NVIDIA faces lawsuit for using copyrighted books for training AI

By Pratyaksh Srivastava

Mar 11, 2024

10:12 am

What's the story

NVIDIA is dealing with a lawsuit from three authors who claim that the chip-manufacturing giant used their copyrighted books to train its NeMo AI platform. Brian Keene, Abdi Nazemian, and Stewart O'Nan say their works were part of a dataset of nearly 196,640 books that trained NeMo to mimic everyday written language. The dataset was removed in October last year due to alleged infringement. The authors have demanded compensation for the wrongdoing.

Compensation sought

Authors seek damages for infringement

A class action lawsuit has ben filed in a San Francisco court. The authors believe that NVIDIA's removal of dataset shows the company's 'admitted' infringement of their copyrights by using their works to train NeMo. They're seeking unspecified damages for individuals whose copyrighted works were used to train NeMo's large language models in the past three years. The lawsuit covers literary works such as Keene's Ghost Walk; Nazemian's Like a Love Story; and O'Nan's Last Night at the Lobster.

Larger issue

Growing litigation over generative AI

This legal battle puts NVIDIA in the growing list of lawsuits involving writers and companies like The New York Times over generative AI, which produces new content based on inputs like text, images, and sounds.

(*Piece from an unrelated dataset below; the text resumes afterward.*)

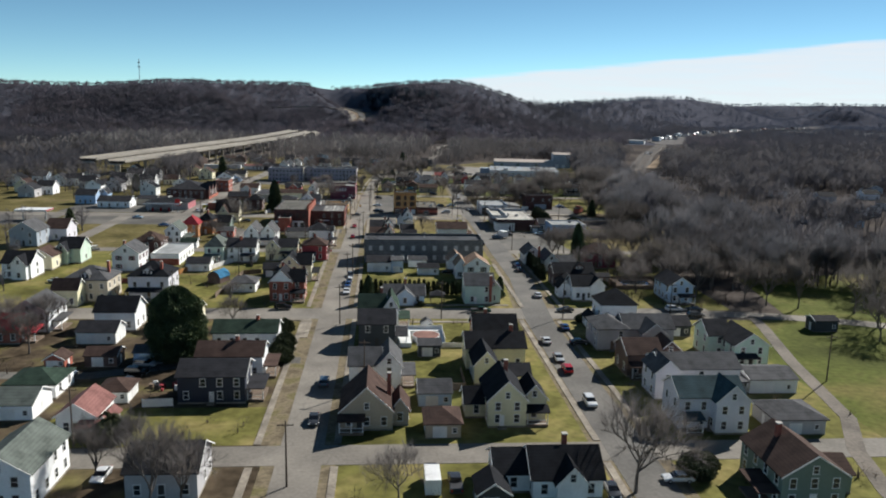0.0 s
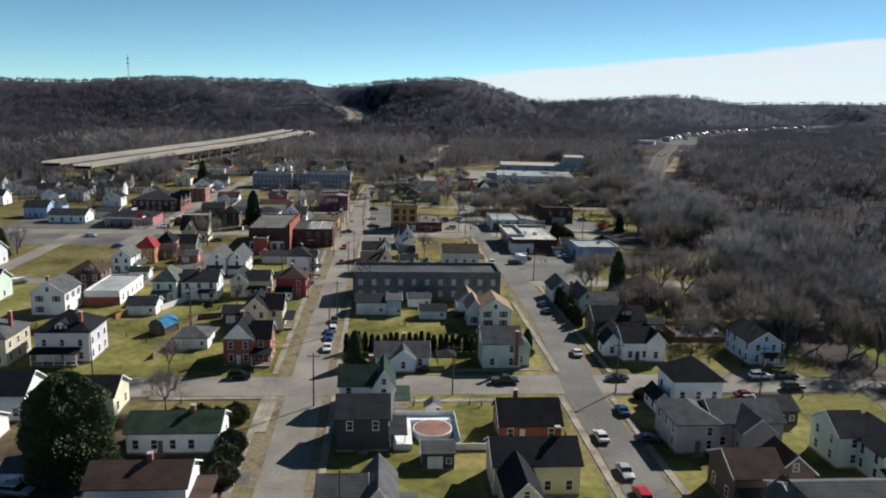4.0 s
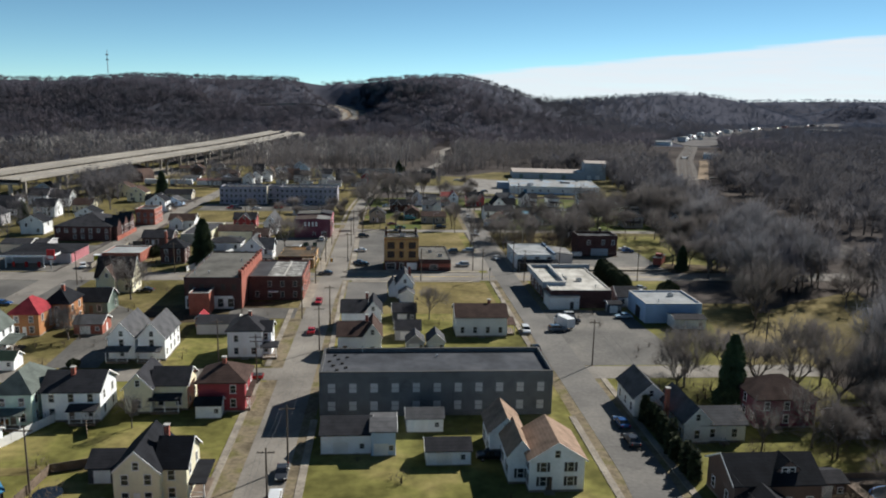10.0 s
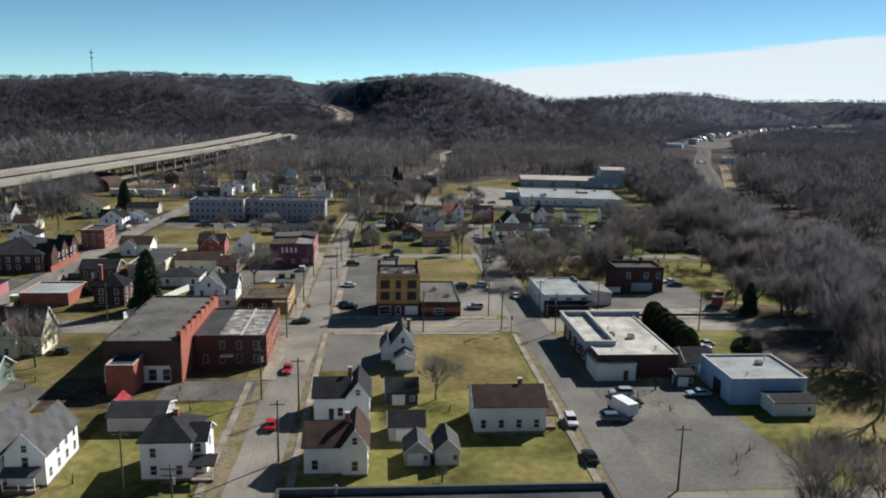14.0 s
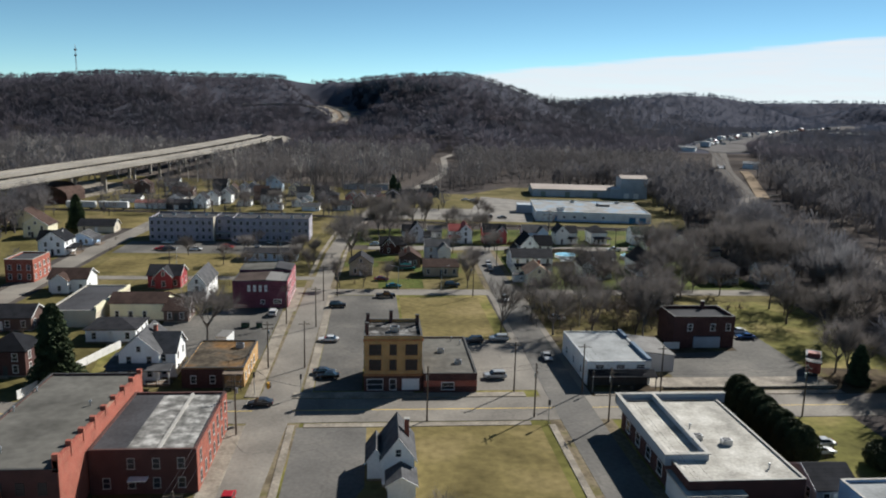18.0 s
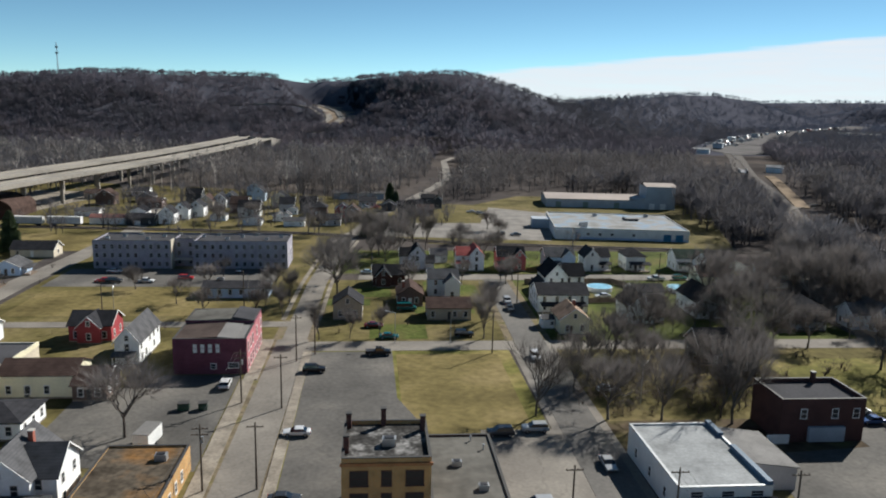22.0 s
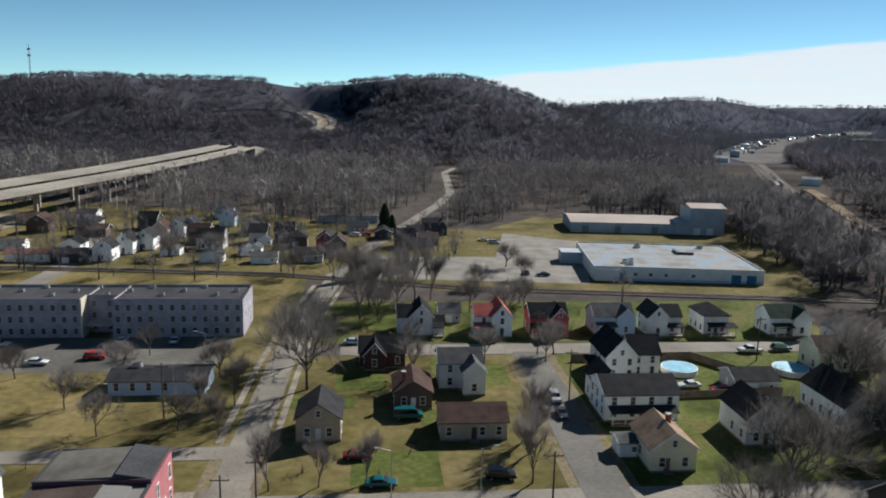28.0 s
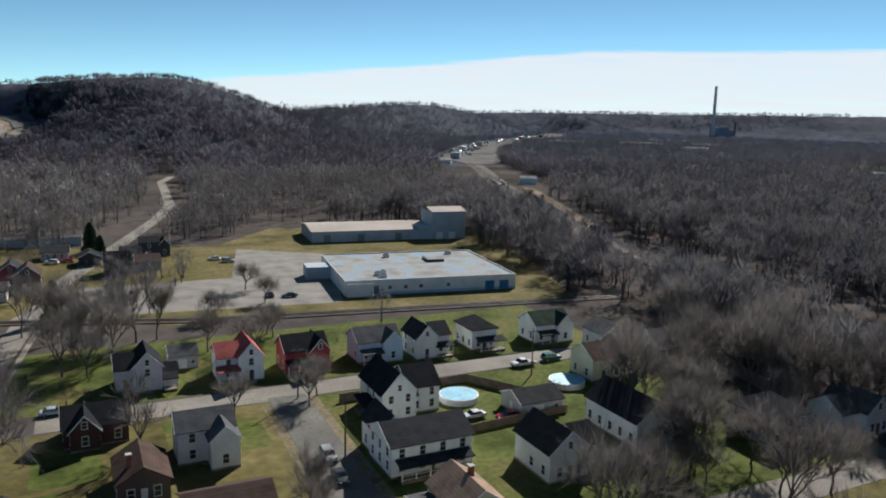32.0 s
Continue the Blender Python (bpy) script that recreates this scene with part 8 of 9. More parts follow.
def pole_template(arms):
    t = tagged(empty("utility_pole", 0, 0), "weathered wooden utility pole with a crossarm", "utility pole", group="utility poles")
    bm = bmesh.new()
    tube(bm, (0, 0, -0.3), (0, 0, 10.4), 0.17, 0.11, 8)
    part("pole", bm, POLEWOOD, t)
    for k in range(arms):
        bm = boxes((-1.2, 1.2, -0.16, -0.06, 9.7 - 0.9 * k, 9.84 - 0.9 * k))
        for x in (-1.05, -0.4, 0.4, 1.05):
            tube(bm, (x, -0.11, 9.84 - 0.9 * k), (x, -0.11, 10.0 - 0.9 * k), 0.06, 0.04, 6)
        part("crossarm", bm, POLEWOOD, t)
    if arms > 1:
        bm = bmesh.new()
        tube(bm, (0.3, 0.05, 7.6), (0.3, 0.05, 8.5), 0.2, 0.2, 8)
        part("transformer", bm, METAL, t)
    return t


POLE = [pole_template(1), pole_template(2)]
P_WEST = ((-11.0, 187.4), (-11.1, 229.9), (-10.1, 244.4), (-9.8, 300.4), (-8.7, 320.1))
P_WEST2 = ((-16.3, 326.0), (-16.0, 363.5), (-15.2, 395.9), (-15.2, 428.1))
P_MID = ((-7.6, 396.3), (-7.6, 425.7), (-7.5, 450.9), (-3.9, 455.5))
P_EAST = ((48.3, 193.0), (50.5, 289.2), (49.8, 367.0), (48.5, 380.5))
P_FOUR = ((16.8, 368.5), (36.6, 369.5), (49.8, 367.0), (87.4, 368.2))
P_FREE = ((94.0, 145.2), (15.4, 192.2), (77.2, 191.0), (-45.7, 237.8), (-30.2, 290.5), (93.9, 296.8), (64.0, 379.1), (35.8, 455.5), (99.0, 520.3), (49.2, 526.0), (49.4, 498.3), (-62.1, 377.3), (-86.6, 362.1), (-57.1, 204.2), (35.0, 381.7), (-3.6, 142.3), (-57.3, 478.9), (-25.6, 492.8), (-14, 104))
first, done = True, set()
for k, (x, y) in enumerate(P_WEST + P_WEST2 + P_MID + P_EAST + P_FOUR + P_FREE):
    if (x, y) in done:
        continue
    done.add((x, y))
    two = (x, y) in P_WEST2 or (x, y) in P_FOUR
    m = pose(x, y, 0, 0, 0, 90 if (x, y) in P_FOUR else 0)
    copy_thing(POLE[1 if two else 0], m)
for p, xy in zip(POLE, ((-50, 116 + 2.4), (-20.5, 285 - 5))):
    p.matrix_basis = pose(*xy, 0)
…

NVIDIA markets NeMo as a quick and affordable way to adopt generative AI. Other companies sued over this technology include OpenAI, the creator of the AI platform ChatGPT, and its partner Microsoft.

Tapping online traffic

NYT claims diversion of web traffic by AI bots

The New York Times argues that not only ChatGPT and Microsoft's Copilot infringe on its work but also compete for online readership of its content. The publication has complained that revenues from online readership are a vital source of revenue which is utilized for practising journalism. NYT has also cited cases when misinformation was wrongly attributed to it in the past.

Legal angle

The legal loophole for generative AI

The AI industry has been arguing that usage of digital content available on free internet is legally sanctioned by the doctrine of US copyright laws. The laws allow limited usage of copyright content for activities like research or teaching. However, publications are of the opinion that the usage of copyrighted content for training AI bots is not a fair practise as it endangers their sources of revenue and long term sustainability.